Harry Smith

No. 33
- Positions: Guard, tackle

Personal information
- Born: August 26, 1918 Russellville, Missouri, U.S.
- Died: July 30, 2013 (aged 94) Columbia, Missouri, U.S.
- Height: 5 ft 11 in (1.80 m)
- Weight: 215 lb (98 kg)

Career information
- High school: Chaffey (Ontario, California)
- College: USC
- NFL draft: 1940: 5th round, 36th overall pick

Career history
- Detroit Lions (1940);

Awards and highlights
- Pro Bowl (1940); Unanimous All-American (1939); First-team All-American (1938); 2× First-team All-PCC (1938, 1939);

Career NFL statistics
- Games played: 10
- Games started: 8
- Stats at Pro Football Reference
- College Football Hall of Fame

= Harry Smith (American football) =

American football player (1918–2013)

Harry Elliott "Blackjack" Smith (August 26, 1918 – July 30, 2013) was an American professional football player who anchored the line from the guard position on the University of Southern California's Rose Bowl teams in 1938 and 1939 seasons, and earned All-American honors each year.

==Early life==
Smith was born in Russellville, Missouri and played scholastically at Chaffey High School in Ontario, California.

==College career==
The 1938 team finished 9-2-0 and defeated Duke University. The next season, the Trojans finished 8-0-2 as national champions, including a 14-0 Rose Bowl conquest of the University of Tennessee. USC also defeated Notre Dame University in each of those seasons. Smith was elected to the College Football Hall of Fame in 1955.

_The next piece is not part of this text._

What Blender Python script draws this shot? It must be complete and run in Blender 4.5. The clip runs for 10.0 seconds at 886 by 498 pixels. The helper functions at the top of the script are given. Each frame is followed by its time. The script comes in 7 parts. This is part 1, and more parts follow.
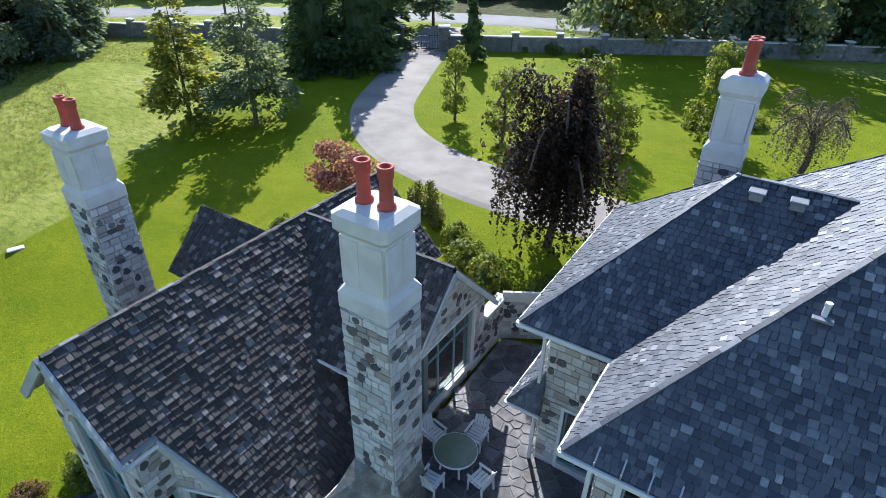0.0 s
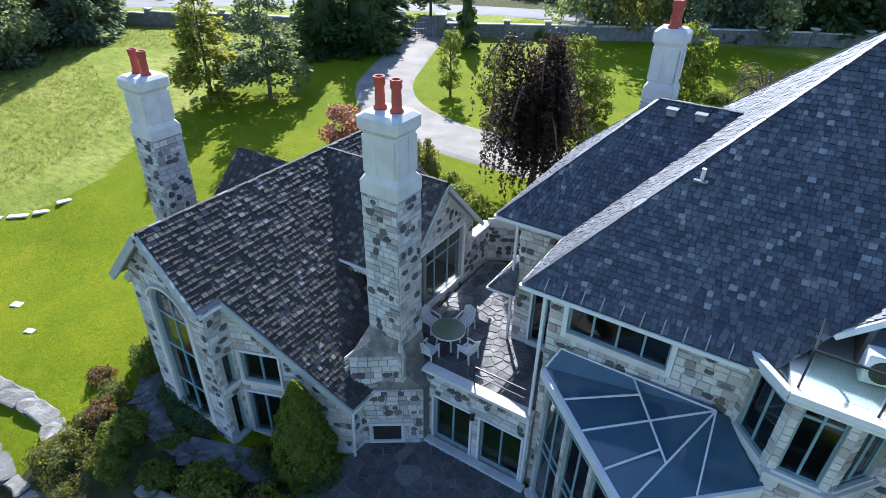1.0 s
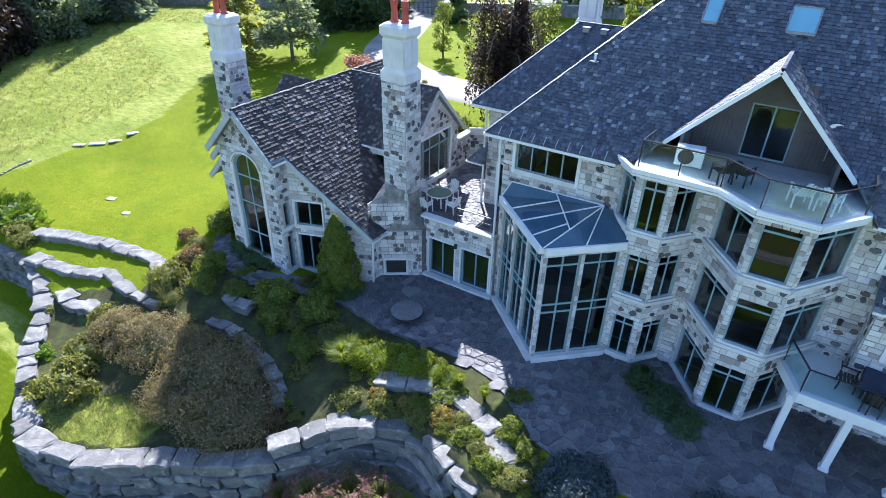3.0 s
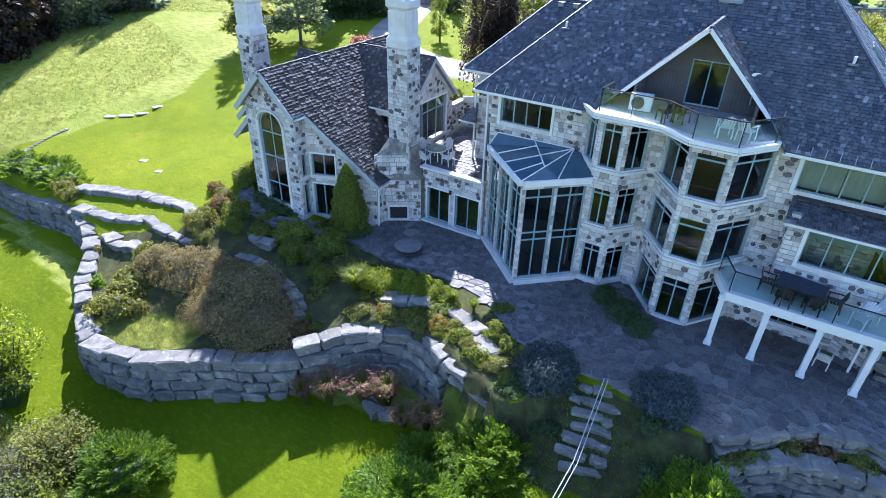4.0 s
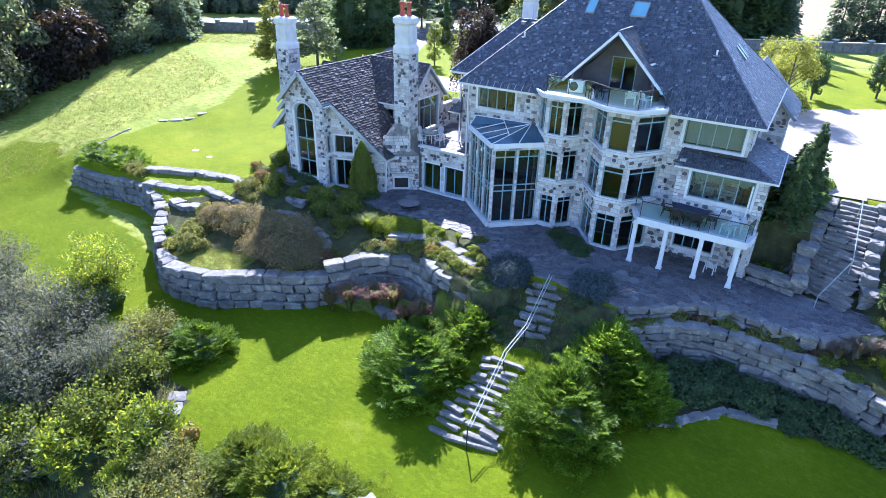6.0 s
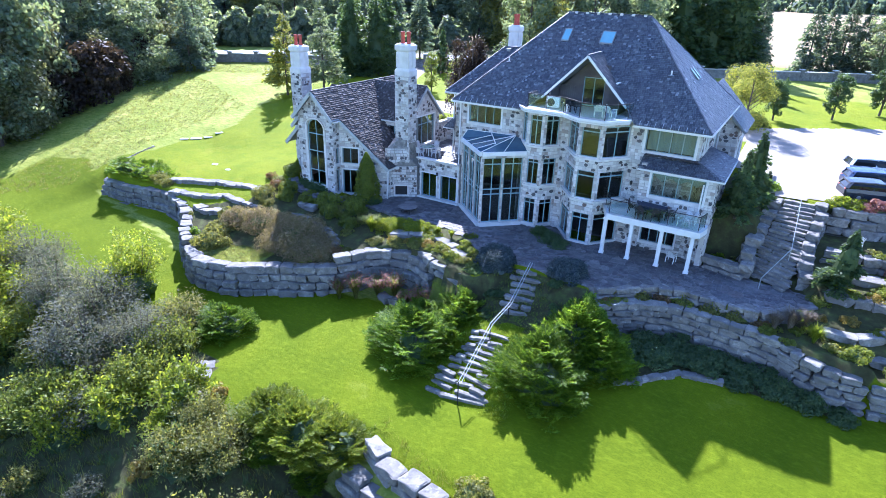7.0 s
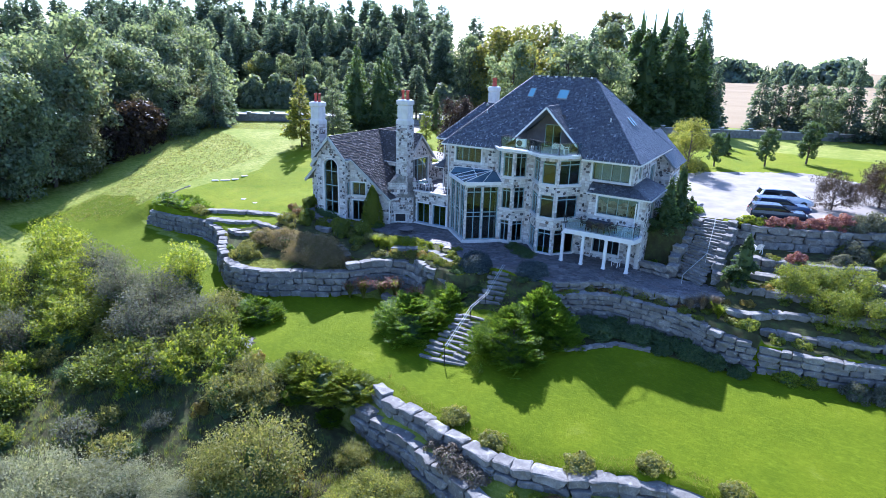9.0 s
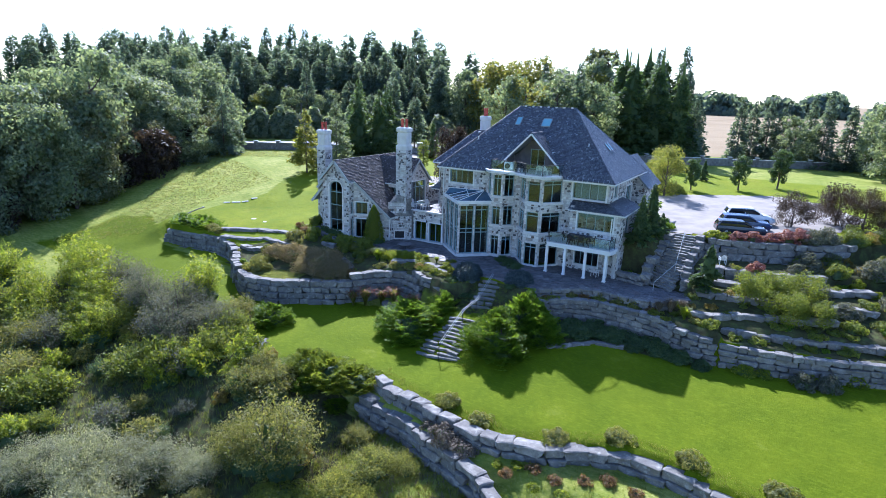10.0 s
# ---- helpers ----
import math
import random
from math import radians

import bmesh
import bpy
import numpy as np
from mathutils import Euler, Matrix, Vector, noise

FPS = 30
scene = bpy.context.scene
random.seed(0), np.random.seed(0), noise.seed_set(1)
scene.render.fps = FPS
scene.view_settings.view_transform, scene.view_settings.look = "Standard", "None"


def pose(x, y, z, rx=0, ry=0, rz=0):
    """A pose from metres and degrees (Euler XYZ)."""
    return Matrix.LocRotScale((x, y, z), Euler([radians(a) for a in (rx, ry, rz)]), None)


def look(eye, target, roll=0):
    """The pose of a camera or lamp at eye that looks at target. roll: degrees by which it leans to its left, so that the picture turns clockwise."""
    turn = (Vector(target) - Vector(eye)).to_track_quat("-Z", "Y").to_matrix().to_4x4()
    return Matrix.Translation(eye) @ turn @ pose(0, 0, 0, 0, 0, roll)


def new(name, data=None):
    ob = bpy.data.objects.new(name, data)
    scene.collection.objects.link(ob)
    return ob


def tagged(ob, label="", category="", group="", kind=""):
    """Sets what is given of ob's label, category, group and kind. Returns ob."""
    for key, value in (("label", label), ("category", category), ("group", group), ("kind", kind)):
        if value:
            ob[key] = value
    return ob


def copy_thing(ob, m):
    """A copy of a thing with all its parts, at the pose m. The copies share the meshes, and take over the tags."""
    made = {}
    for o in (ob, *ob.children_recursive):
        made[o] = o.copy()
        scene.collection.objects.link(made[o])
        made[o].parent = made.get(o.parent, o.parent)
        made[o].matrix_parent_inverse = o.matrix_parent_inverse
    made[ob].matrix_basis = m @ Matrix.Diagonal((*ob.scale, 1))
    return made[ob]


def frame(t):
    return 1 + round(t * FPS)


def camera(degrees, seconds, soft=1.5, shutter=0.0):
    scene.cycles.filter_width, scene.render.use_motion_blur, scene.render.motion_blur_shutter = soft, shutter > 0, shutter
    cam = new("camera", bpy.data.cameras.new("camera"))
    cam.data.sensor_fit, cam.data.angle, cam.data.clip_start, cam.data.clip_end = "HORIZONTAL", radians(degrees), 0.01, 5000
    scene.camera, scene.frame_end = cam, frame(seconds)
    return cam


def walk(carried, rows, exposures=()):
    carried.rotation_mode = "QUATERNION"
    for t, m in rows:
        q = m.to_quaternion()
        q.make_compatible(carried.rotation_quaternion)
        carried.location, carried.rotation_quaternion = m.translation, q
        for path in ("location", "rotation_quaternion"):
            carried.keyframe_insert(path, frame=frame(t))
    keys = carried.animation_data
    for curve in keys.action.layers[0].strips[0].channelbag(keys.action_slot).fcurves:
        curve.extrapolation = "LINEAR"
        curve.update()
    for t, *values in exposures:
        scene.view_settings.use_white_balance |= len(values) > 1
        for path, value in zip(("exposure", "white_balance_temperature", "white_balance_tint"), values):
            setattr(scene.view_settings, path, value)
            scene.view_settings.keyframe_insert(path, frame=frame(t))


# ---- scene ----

Harry Smith also played for USC Rugby during his collegiate career.

==Professional career==
Following graduation, Smith was selected by the Detroit Lions in the 1940 NFL draft. He played one year for the Lions, earning Pro Bowl honors.

==Coaching career==
He then served as an assistant coach at University of Missouri and USC before becoming head coach of the Canadian Football League's Saskatchewan Roughriders.

==Death==
In his last few years Smith had suffered a stroke that saw his health decline. He died in the morning on July 30, 2013, at Columbia, Missouri. He was 94.